[Data extracted from a collection]

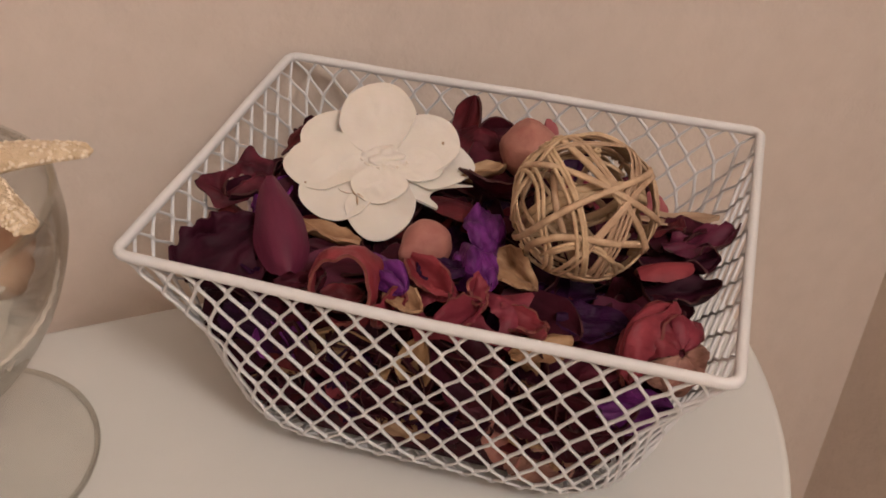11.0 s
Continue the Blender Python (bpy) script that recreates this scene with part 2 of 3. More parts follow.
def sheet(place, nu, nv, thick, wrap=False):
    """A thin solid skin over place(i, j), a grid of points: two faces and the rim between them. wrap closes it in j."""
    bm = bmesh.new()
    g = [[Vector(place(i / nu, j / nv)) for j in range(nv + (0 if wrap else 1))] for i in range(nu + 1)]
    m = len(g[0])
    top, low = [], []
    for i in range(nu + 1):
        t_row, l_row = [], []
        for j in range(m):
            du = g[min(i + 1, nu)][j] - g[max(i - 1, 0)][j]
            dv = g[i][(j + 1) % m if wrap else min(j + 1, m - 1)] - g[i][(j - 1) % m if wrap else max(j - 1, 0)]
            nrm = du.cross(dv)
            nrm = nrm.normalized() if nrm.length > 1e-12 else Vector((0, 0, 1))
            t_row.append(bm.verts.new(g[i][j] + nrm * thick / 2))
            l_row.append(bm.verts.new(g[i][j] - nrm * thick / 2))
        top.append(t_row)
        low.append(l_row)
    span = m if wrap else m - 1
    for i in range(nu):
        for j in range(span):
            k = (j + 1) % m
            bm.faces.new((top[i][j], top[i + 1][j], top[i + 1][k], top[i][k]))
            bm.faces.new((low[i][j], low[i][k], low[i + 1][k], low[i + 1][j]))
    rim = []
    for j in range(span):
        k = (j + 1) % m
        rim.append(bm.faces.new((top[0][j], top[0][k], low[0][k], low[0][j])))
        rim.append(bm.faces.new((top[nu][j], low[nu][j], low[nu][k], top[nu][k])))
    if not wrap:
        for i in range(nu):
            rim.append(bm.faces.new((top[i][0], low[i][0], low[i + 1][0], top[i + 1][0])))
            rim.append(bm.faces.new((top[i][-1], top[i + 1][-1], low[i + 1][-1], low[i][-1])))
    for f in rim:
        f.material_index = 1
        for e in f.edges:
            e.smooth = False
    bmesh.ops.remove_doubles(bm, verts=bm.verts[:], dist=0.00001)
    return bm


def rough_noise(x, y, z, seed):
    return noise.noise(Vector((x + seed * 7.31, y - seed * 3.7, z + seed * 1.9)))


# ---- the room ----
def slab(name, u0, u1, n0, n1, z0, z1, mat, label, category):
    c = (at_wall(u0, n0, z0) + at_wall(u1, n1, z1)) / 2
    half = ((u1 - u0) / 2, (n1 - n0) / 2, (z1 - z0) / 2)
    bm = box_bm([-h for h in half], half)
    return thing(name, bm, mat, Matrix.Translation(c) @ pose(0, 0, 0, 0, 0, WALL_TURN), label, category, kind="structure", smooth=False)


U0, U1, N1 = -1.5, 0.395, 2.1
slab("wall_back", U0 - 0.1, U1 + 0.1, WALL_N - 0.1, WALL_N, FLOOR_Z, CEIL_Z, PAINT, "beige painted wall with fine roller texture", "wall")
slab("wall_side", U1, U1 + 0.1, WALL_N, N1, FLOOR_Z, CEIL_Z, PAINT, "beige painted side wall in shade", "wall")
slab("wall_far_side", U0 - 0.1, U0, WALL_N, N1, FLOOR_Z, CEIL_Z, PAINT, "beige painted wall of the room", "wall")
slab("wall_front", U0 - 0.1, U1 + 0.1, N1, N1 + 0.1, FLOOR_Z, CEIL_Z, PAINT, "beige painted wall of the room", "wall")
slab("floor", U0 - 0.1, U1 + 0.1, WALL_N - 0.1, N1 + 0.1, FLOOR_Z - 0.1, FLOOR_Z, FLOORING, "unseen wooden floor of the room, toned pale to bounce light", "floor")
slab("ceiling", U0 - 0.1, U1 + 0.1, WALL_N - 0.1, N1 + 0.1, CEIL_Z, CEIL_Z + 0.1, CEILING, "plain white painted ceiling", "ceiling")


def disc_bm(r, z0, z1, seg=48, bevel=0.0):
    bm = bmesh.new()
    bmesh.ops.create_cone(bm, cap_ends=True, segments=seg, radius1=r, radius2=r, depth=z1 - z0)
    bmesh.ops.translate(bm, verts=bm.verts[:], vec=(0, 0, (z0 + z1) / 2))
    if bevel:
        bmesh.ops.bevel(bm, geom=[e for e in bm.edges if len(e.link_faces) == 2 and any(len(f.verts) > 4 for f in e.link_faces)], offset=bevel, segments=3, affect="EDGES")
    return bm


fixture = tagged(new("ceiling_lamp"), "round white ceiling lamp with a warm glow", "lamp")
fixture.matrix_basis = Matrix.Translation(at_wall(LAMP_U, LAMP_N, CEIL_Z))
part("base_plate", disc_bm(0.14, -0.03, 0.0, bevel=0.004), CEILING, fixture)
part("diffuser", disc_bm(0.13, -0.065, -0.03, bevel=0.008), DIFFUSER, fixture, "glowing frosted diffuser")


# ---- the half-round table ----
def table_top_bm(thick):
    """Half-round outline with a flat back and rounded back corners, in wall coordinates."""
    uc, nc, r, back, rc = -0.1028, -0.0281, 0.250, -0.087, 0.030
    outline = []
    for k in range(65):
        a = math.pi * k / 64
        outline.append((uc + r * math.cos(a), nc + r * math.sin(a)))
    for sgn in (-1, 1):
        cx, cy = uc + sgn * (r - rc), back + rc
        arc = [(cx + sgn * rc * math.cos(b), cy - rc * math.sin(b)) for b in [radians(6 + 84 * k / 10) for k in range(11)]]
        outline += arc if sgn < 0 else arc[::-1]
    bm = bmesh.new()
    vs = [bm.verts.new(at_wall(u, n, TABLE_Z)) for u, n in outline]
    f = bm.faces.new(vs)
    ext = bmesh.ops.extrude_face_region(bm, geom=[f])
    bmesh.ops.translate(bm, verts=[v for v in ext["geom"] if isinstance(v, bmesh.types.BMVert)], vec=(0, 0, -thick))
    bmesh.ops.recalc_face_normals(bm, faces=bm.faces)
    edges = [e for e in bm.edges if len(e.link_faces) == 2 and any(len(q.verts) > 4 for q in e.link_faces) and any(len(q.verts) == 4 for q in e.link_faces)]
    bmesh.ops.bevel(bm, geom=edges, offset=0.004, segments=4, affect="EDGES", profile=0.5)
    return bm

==

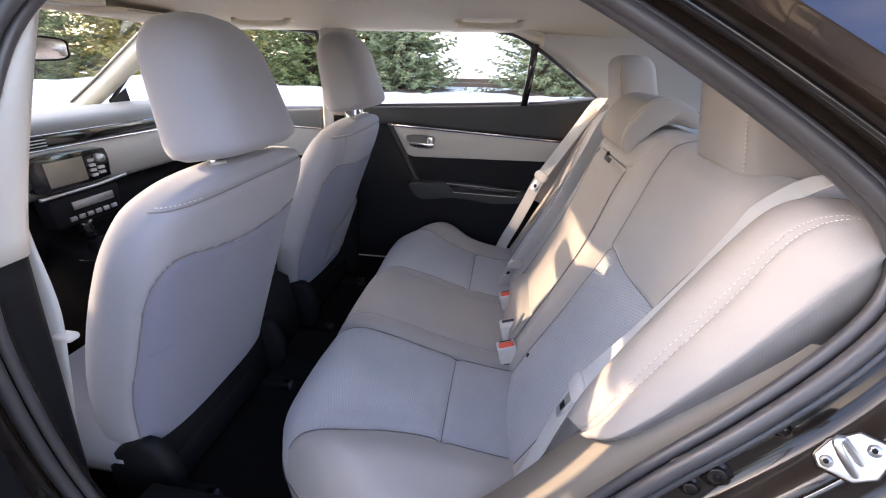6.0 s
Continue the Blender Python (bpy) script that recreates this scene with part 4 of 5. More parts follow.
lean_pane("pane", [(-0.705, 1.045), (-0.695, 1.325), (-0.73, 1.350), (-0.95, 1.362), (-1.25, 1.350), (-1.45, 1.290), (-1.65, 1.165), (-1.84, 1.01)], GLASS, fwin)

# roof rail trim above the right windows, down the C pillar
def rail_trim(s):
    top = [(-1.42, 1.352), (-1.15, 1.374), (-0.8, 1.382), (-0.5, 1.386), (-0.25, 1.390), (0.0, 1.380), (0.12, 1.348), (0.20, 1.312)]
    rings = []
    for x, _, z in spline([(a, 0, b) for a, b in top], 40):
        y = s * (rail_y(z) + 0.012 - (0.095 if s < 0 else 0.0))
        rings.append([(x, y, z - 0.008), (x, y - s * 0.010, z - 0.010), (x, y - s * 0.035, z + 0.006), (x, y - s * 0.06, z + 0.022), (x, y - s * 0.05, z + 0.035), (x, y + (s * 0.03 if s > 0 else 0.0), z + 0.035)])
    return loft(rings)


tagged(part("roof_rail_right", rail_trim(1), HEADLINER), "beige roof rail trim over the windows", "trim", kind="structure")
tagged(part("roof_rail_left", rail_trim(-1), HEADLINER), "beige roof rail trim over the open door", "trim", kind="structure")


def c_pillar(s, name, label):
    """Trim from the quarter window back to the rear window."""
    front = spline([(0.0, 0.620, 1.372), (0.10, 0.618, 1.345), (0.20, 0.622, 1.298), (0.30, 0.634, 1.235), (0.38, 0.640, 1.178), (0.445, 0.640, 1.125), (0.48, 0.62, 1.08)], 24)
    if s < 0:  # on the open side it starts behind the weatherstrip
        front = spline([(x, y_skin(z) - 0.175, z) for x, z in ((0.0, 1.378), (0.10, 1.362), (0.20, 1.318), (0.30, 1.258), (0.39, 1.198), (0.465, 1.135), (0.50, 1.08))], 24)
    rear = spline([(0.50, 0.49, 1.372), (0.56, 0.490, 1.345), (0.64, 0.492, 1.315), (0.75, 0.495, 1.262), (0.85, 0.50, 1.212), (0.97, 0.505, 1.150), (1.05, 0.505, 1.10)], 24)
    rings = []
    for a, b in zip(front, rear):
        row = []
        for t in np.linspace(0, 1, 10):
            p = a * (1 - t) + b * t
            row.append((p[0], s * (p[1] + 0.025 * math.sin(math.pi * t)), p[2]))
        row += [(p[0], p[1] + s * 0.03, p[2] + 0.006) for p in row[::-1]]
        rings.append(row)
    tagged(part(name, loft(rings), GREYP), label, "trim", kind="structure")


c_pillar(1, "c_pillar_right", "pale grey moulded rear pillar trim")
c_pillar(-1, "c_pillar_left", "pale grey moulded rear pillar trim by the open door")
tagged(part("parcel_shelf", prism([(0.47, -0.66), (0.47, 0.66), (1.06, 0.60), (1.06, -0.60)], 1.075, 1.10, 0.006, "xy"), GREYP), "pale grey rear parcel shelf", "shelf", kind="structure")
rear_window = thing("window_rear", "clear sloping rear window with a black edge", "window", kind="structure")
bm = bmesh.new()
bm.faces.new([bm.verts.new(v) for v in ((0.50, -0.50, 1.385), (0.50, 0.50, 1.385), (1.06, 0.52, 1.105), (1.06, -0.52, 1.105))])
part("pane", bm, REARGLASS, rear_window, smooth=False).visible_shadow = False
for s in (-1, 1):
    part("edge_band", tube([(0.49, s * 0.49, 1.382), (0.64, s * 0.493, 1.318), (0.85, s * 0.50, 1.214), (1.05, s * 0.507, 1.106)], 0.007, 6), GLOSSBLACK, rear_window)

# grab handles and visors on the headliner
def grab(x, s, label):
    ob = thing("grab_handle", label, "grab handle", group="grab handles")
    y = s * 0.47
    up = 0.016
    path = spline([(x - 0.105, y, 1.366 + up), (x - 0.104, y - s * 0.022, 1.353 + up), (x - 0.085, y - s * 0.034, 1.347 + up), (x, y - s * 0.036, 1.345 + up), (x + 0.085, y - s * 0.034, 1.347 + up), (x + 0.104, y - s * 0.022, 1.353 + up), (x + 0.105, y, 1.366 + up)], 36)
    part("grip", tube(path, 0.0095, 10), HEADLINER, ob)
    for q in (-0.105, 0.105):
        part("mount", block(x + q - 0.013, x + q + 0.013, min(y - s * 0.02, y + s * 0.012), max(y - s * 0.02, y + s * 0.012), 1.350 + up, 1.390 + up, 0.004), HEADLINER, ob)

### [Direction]
Exactly the lines above from the one with "5. More parts follow." to the one with "over the open", both included, are to be quoted; leave the rest out.

### [Written answer]
Continue the Blender Python (bpy) script that recreates this scene with part 4 of 5. More parts follow.
lean_pane("pane", [(-0.705, 1.045), (-0.695, 1.325), (-0.73, 1.350), (-0.95, 1.362), (-1.25, 1.350), (-1.45, 1.290), (-1.65, 1.165), (-1.84, 1.01)], GLASS, fwin)

# roof rail trim above the right windows, down the C pillar
def rail_trim(s):
    top = [(-1.42, 1.352), (-1.15, 1.374), (-0.8, 1.382), (-0.5, 1.386), (-0.25, 1.390), (0.0, 1.380), (0.12, 1.348), (0.20, 1.312)]
    rings = []
    for x, _, z in spline([(a, 0, b) for a, b in top], 40):
        y = s * (rail_y(z) + 0.012 - (0.095 if s < 0 else 0.0))
        rings.append([(x, y, z - 0.008), (x, y - s * 0.010, z - 0.010), (x, y - s * 0.035, z + 0.006), (x, y - s * 0.06, z + 0.022), (x, y - s * 0.05, z + 0.035), (x, y + (s * 0.03 if s > 0 else 0.0), z + 0.035)])
    return loft(rings)


tagged(part("roof_rail_right", rail_trim(1), HEADLINER), "beige roof rail trim over the windows", "trim", kind="structure")
tagged(part("roof_rail_left", rail_trim(-1), HEADLINER), "beige roof rail trim over the open door", "trim", kind="structure")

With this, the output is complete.